▶ [What the task asks]:
Give an exact copy of every line, leaving images out.
Begin Stored data
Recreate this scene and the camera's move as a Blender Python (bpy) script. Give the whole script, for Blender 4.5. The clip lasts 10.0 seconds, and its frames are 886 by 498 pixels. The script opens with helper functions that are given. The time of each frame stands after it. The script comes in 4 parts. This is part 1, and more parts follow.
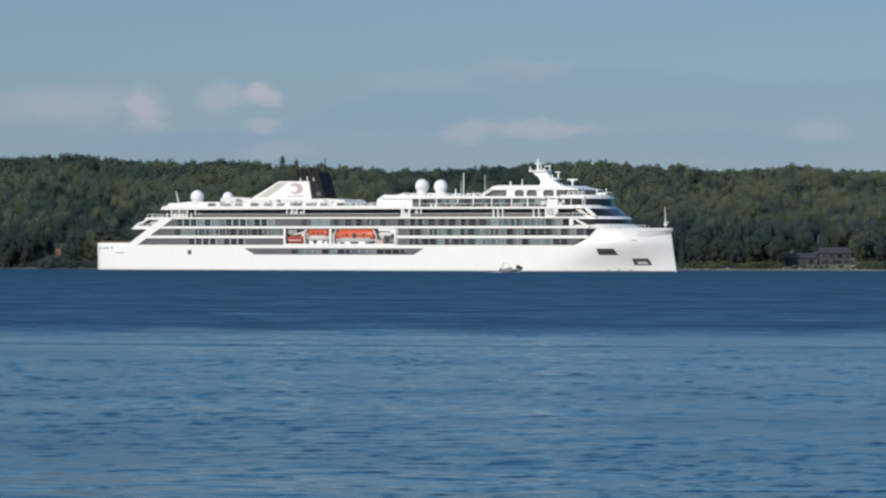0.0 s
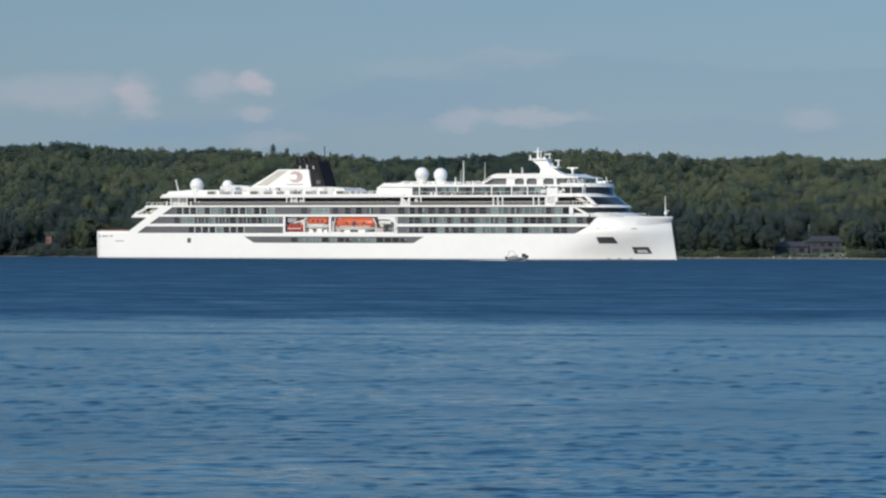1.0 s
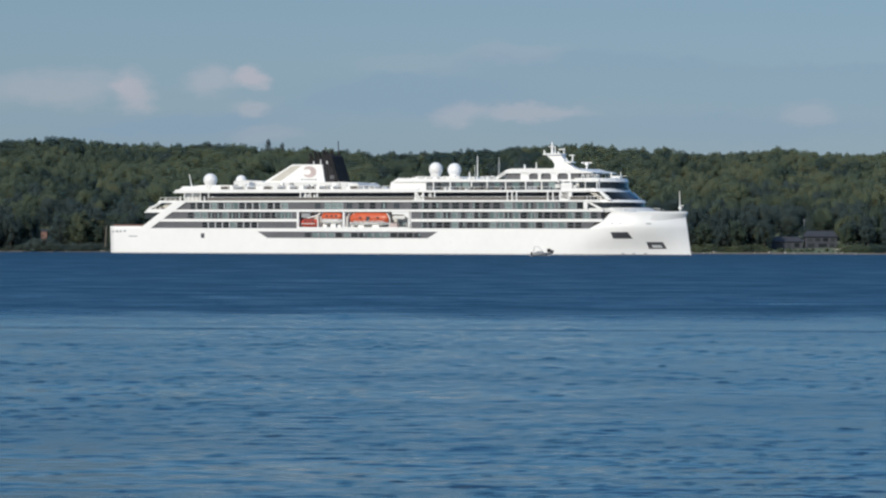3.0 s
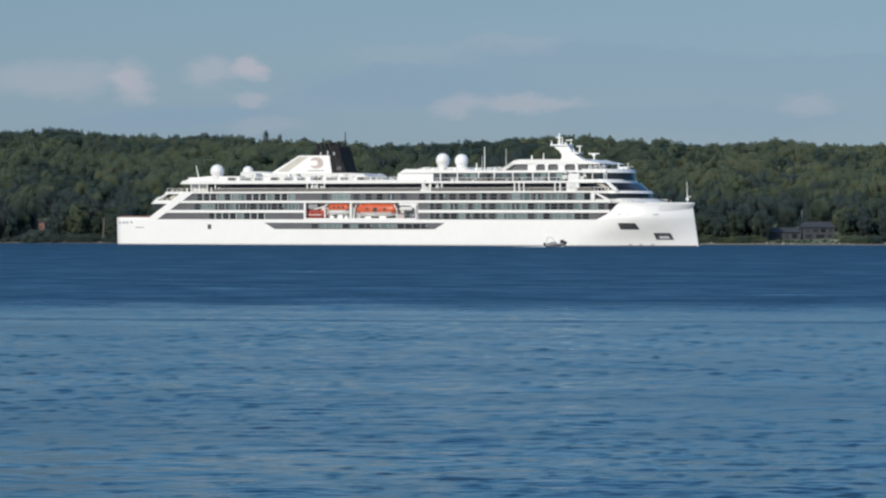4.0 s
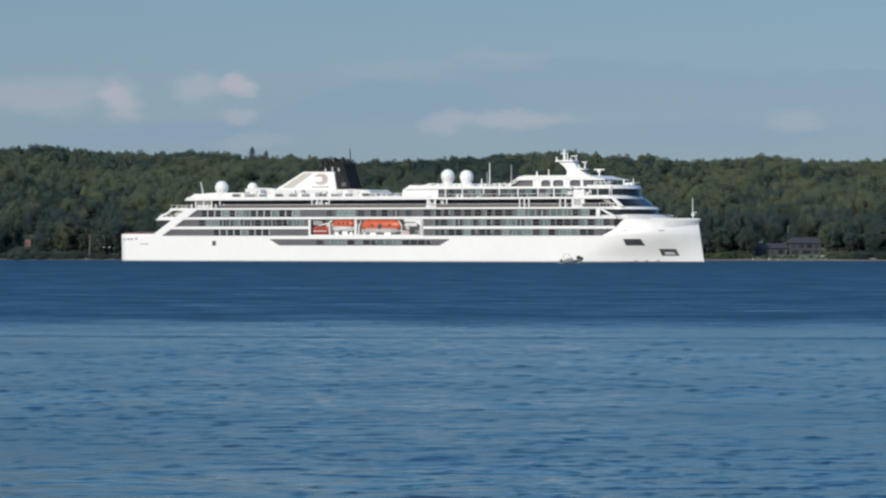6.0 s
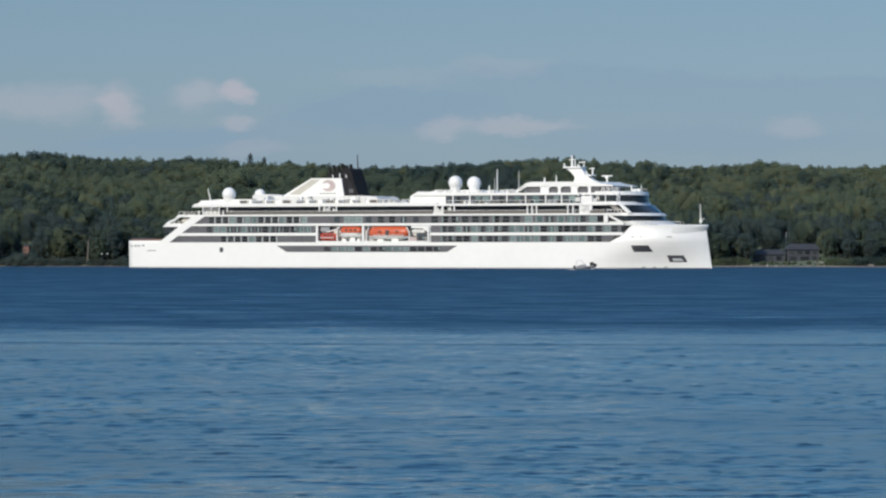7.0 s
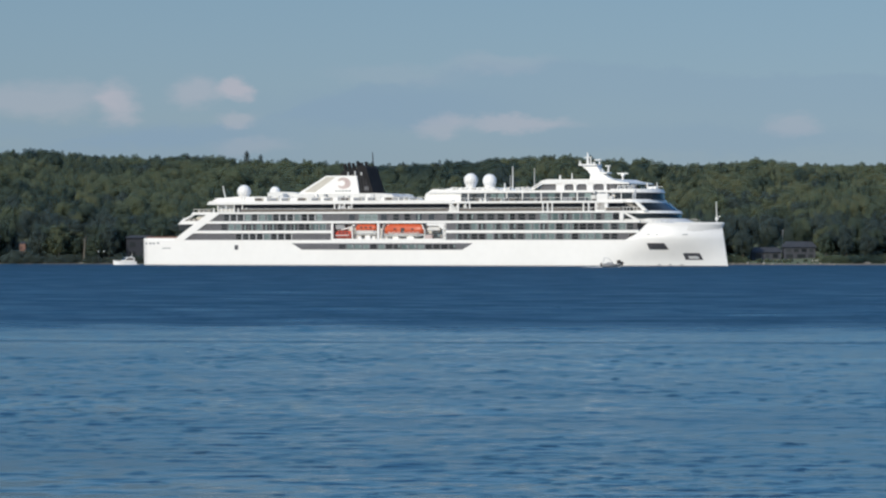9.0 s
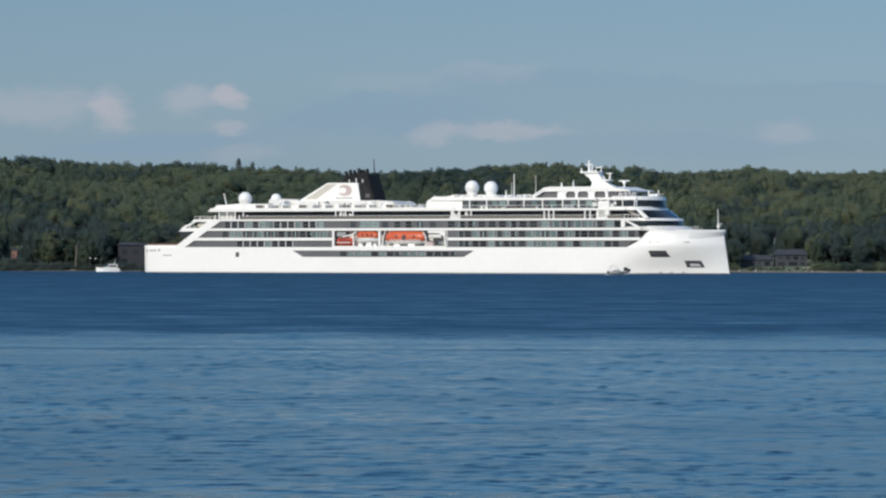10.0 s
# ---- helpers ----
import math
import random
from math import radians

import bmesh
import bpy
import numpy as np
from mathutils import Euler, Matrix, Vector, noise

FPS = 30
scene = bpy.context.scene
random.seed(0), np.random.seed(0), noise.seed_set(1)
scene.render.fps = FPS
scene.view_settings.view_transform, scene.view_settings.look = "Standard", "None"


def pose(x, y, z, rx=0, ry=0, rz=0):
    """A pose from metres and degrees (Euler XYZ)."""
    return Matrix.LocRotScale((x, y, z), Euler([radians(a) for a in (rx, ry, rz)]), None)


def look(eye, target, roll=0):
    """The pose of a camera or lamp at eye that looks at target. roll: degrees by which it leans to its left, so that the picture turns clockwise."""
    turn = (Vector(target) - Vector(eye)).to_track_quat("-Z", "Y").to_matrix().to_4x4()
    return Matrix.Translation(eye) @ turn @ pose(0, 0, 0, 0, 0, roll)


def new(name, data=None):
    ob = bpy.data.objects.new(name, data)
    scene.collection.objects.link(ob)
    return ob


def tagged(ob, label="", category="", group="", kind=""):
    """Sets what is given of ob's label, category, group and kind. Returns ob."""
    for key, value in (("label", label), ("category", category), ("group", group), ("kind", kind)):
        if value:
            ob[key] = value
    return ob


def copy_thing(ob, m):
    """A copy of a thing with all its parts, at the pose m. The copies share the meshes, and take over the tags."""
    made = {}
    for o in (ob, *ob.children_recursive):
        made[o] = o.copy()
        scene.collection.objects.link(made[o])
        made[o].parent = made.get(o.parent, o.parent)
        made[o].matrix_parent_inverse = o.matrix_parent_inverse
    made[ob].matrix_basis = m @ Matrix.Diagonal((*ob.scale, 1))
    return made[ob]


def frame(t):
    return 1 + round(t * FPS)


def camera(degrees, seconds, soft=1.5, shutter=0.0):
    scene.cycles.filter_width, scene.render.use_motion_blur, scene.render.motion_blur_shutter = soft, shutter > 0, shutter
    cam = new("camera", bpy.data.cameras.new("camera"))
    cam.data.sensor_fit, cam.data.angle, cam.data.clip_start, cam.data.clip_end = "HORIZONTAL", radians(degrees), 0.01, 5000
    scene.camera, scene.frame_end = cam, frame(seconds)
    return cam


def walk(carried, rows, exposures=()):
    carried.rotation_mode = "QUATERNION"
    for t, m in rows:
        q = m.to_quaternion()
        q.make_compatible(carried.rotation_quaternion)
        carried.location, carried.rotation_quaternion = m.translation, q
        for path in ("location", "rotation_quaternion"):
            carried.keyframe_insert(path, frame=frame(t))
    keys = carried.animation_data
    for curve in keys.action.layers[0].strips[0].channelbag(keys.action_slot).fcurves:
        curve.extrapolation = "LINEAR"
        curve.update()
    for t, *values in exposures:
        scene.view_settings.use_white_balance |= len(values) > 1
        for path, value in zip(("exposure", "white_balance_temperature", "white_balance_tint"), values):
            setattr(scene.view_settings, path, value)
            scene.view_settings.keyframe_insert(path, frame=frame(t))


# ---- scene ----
# ---- camera: a long lens on a tripod head at the water's edge, panning slightly ----
SECONDS = 10.0
EYE = 3.0
cam = camera(11.0, SECONDS, soft=2.3)
PAN = [  # seconds, yaw, pitch, lean to the left
    (0.0, 0.1182, 0.1536, 0.1594),
    (0.5, 0.0971, 0.0043, 0.1815),
    (1.0, 0.0000, 0.0084, 0.1950),
    (1.5, -0.0647, -0.0008, 0.2008),
    (2.0, -0.0647, -0.0263, 0.1999),
    (3.5, -0.0647, -0.0997, 0.1677),
    (4.0, -0.0866, -0.1643, 0.1504),
    (4.5, -0.1400, -0.0507, 0.1317),
    (5.0, -0.1942, -0.0291, 0.1124),
    (5.5, -0.2371, -0.0111, 0.0936),
    (7.0, -0.2804, 0.1187, 0.0507),
    (7.5, -0.2913, 0.0936, 0.0443),
    (8.0, -0.2913, 0.0760, 0.0435),
    (8.5, -0.3124, 0.1242, 0.0493),
    (9.0, -0.3237, 0.0895, 0.0629),
    (9.5, -0.3343, 0.1074, 0.0852),
    (10.0, -0.4261, 0.1811, 0.1172),
]
walk(cam, [(t, pose(0, 0, EYE, 90 + pitch, -lean, yaw)) for t, yaw, pitch, lean in PAN])

# ---- world, sun, exposure ----
SUN_EL, SUN_AZ = radians(27), math.atan2(-0.56, -0.83)
world = bpy.data.worlds.new("sky")
scene.world = world
world.use_nodes = True
wn = world.node_tree.nodes
sky = wn.new("ShaderNodeTexSky")
sky.sky_type = "NISHITA"
sky.sun_disc = False
sky.sun_elevation, sky.sun_rotation = SUN_EL, SUN_AZ
sky.air_density, sky.dust_density, sky.ozone_density = 1.0, 0.3, 3.0
background = wn["Background"]
background.inputs["Strength"].default_value = 0.09
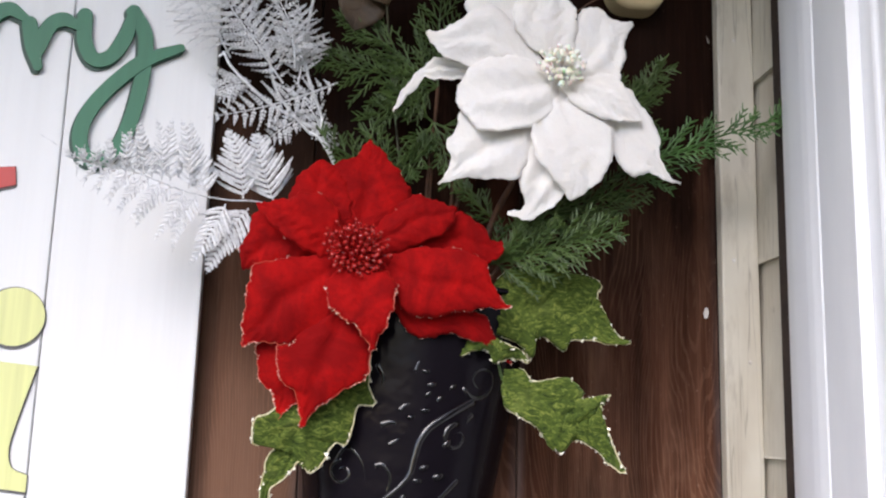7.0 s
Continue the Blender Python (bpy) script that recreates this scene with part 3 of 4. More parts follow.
End Stored data
▶ [Solution below]:
Recreate this scene and the camera's move as a Blender Python (bpy) script. Give the whole script, for Blender 4.5. The clip lasts 10.0 seconds, and its frames are 886 by 498 pixels. The script opens with helper functions that are given. The time of each frame stands after it. The script comes in 4 parts. This is part 1, and more parts follow.
0.0 s
1.0 s
3.0 s
4.0 s
6.0 s
7.0 s
9.0 s
10.0 s
# ---- helpers ----
import math
import random
from math import radians

import bmesh
import bpy
import numpy as np
from mathutils import Euler, Matrix, Vector, noise

FPS = 30
scene = bpy.context.scene
random.seed(0), np.random.seed(0), noise.seed_set(1)
scene.render.fps = FPS
scene.view_settings.view_transform, scene.view_settings.look = "Standard", "None"


def pose(x, y, z, rx=0, ry=0, rz=0):
    """A pose from metres and degrees (Euler XYZ)."""
    return Matrix.LocRotScale((x, y, z), Euler([radians(a) for a in (rx, ry, rz)]), None)


def look(eye, target, roll=0):
    """The pose of a camera or lamp at eye that looks at target. roll: degrees by which it leans to its left, so that the picture turns clockwise."""
    turn = (Vector(target) - Vector(eye)).to_track_quat("-Z", "Y").to_matrix().to_4x4()
    return Matrix.Translation(eye) @ turn @ pose(0, 0, 0, 0, 0, roll)


def new(name, data=None):
    ob = bpy.data.objects.new(name, data)
    scene.collection.objects.link(ob)
    return ob


def tagged(ob, label="", category="", group="", kind=""):
    """Sets what is given of ob's label, category, group and kind. Returns ob."""
    for key, value in (("label", label), ("category", category), ("group", group), ("kind", kind)):
        if value:
            ob[key] = value
    return ob


def copy_thing(ob, m):
    """A copy of a thing with all its parts, at the pose m. The copies share the meshes, and take over the tags."""
    made = {}
    for o in (ob, *ob.children_recursive):
        made[o] = o.copy()
        scene.collection.objects.link(made[o])
        made[o].parent = made.get(o.parent, o.parent)
        made[o].matrix_parent_inverse = o.matrix_parent_inverse
    made[ob].matrix_basis = m @ Matrix.Diagonal((*ob.scale, 1))
    return made[ob]


def frame(t):
    return 1 + round(t * FPS)


def camera(degrees, seconds, soft=1.5, shutter=0.0):
    scene.cycles.filter_width, scene.render.use_motion_blur, scene.render.motion_blur_shutter = soft, shutter > 0, shutter
    cam = new("camera", bpy.data.cameras.new("camera"))
    cam.data.sensor_fit, cam.data.angle, cam.data.clip_start, cam.data.clip_end = "HORIZONTAL", radians(degrees), 0.01, 5000
    scene.camera, scene.frame_end = cam, frame(seconds)
    return cam


def walk(carried, rows, exposures=()):
    carried.rotation_mode = "QUATERNION"
    for t, m in rows:
        q = m.to_quaternion()
        q.make_compatible(carried.rotation_quaternion)
        carried.location, carried.rotation_quaternion = m.translation, q
        for path in ("location", "rotation_quaternion"):
            carried.keyframe_insert(path, frame=frame(t))
    keys = carried.animation_data
    for curve in keys.action.layers[0].strips[0].channelbag(keys.action_slot).fcurves:
        curve.extrapolation = "LINEAR"
        curve.update()
    for t, *values in exposures:
        scene.view_settings.use_white_balance |= len(values) > 1
        for path, value in zip(("exposure", "white_balance_temperature", "white_balance_tint"), values):
            setattr(scene.view_settings, path, value)
            scene.view_settings.keyframe_insert(path, frame=frame(t))


# ---- scene ----
# ---- camera: a long lens on a tripod head at the water's edge, panning slightly ----
SECONDS = 10.0
EYE = 3.0
cam = camera(11.0, SECONDS, soft=2.3)
PAN = [  # seconds, yaw, pitch, lean to the left
    (0.0, 0.1182, 0.1536, 0.1594),
    (0.5, 0.0971, 0.0043, 0.1815),
    (1.0, 0.0000, 0.0084, 0.1950),
    (1.5, -0.0647, -0.0008, 0.2008),
    (2.0, -0.0647, -0.0263, 0.1999),
    (3.5, -0.0647, -0.0997, 0.1677),
    (4.0, -0.0866, -0.1643, 0.1504),
    (4.5, -0.1400, -0.0507, 0.1317),
    (5.0, -0.1942, -0.0291, 0.1124),
    (5.5, -0.2371, -0.0111, 0.0936),
    (7.0, -0.2804, 0.1187, 0.0507),
    (7.5, -0.2913, 0.0936, 0.0443),
    (8.0, -0.2913, 0.0760, 0.0435),
    (8.5, -0.3124, 0.1242, 0.0493),
    (9.0, -0.3237, 0.0895, 0.0629),
    (9.5, -0.3343, 0.1074, 0.0852),
    (10.0, -0.4261, 0.1811, 0.1172),
]
walk(cam, [(t, pose(0, 0, EYE, 90 + pitch, -lean, yaw)) for t, yaw, pitch, lean in PAN])

# ---- world, sun, exposure ----
SUN_EL, SUN_AZ = radians(27), math.atan2(-0.56, -0.83)
world = bpy.data.worlds.new("sky")
scene.world = world
world.use_nodes = True
wn = world.node_tree.nodes
sky = wn.new("ShaderNodeTexSky")
sky.sky_type = "NISHITA"
sky.sun_disc = False
sky.sun_elevation, sky.sun_rotation = SUN_EL, SUN_AZ
sky.air_density, sky.dust_density, sky.ozone_density = 1.0, 0.3, 3.0
background = wn["Background"]
background.inputs["Strength"].default_value = 0.09
7.0 s
Continue the Blender Python (bpy) script that recreates this scene with part 3 of 4. More parts follow.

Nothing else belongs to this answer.